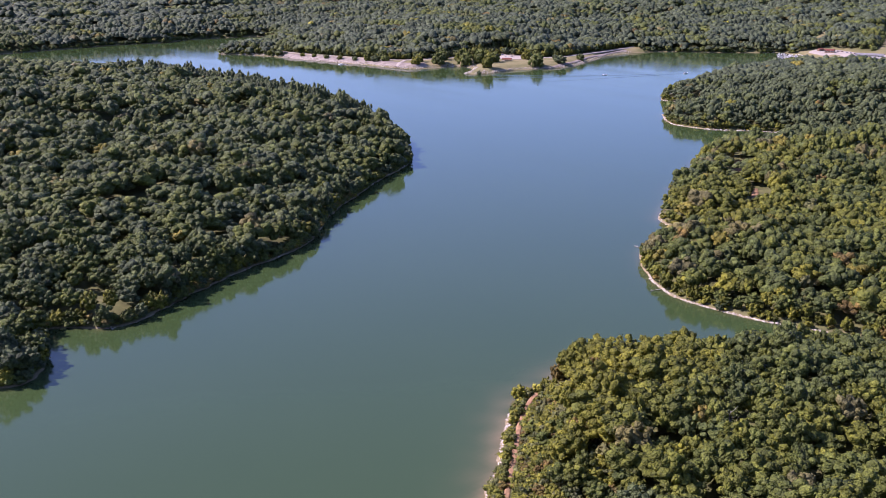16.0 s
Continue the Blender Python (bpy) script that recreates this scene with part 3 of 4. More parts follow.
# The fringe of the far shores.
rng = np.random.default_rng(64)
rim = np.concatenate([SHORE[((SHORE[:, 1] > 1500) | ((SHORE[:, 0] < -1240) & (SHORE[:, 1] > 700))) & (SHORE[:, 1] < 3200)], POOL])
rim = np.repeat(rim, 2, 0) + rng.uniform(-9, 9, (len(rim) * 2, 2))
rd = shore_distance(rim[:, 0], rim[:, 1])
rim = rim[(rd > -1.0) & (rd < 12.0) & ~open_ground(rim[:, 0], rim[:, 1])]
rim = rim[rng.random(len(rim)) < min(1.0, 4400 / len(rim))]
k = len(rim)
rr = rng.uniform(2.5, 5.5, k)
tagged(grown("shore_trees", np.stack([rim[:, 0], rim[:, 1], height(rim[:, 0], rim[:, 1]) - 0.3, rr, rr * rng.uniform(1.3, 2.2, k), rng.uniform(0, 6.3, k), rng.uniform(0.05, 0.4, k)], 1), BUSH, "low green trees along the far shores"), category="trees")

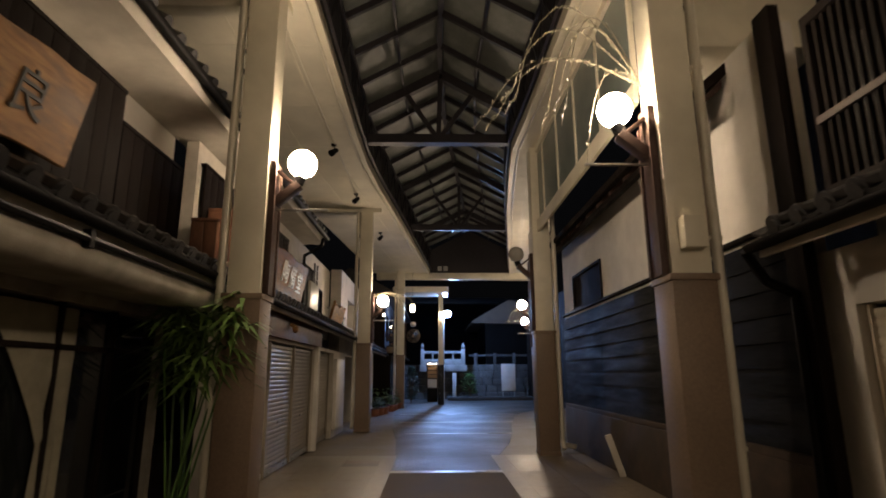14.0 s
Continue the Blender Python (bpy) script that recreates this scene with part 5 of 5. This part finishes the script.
________________________________________
_GOAL:_ Leave the pictures out and output the rest of the listing exactly.

_FINAL ANSWER:_
16.0 s
Continue the Blender Python (bpy) script that recreates this scene with part 3 of 4. More parts follow.
# The fringe of the far shores.
rng = np.random.default_rng(64)
rim = np.concatenate([SHORE[((SHORE[:, 1] > 1500) | ((SHORE[:, 0] < -1240) & (SHORE[:, 1] > 700))) & (SHORE[:, 1] < 3200)], POOL])
rim = np.repeat(rim, 2, 0) + rng.uniform(-9, 9, (len(rim) * 2, 2))
rd = shore_distance(rim[:, 0], rim[:, 1])
rim = rim[(rd > -1.0) & (rd < 12.0) & ~open_ground(rim[:, 0], rim[:, 1])]
rim = rim[rng.random(len(rim)) < min(1.0, 4400 / len(rim))]
k = len(rim)
rr = rng.uniform(2.5, 5.5, k)
tagged(grown("shore_trees", np.stack([rim[:, 0], rim[:, 1], height(rim[:, 0], rim[:, 1]) - 0.3, rr, rr * rng.uniform(1.3, 2.2, k), rng.uniform(0, 6.3, k), rng.uniform(0.05, 0.4, k)], 1), BUSH, "low green trees along the far shores"), category="trees")

14.0 s
Continue the Blender Python (bpy) script that recreates this scene with part 5 of 5. This part finishes the script.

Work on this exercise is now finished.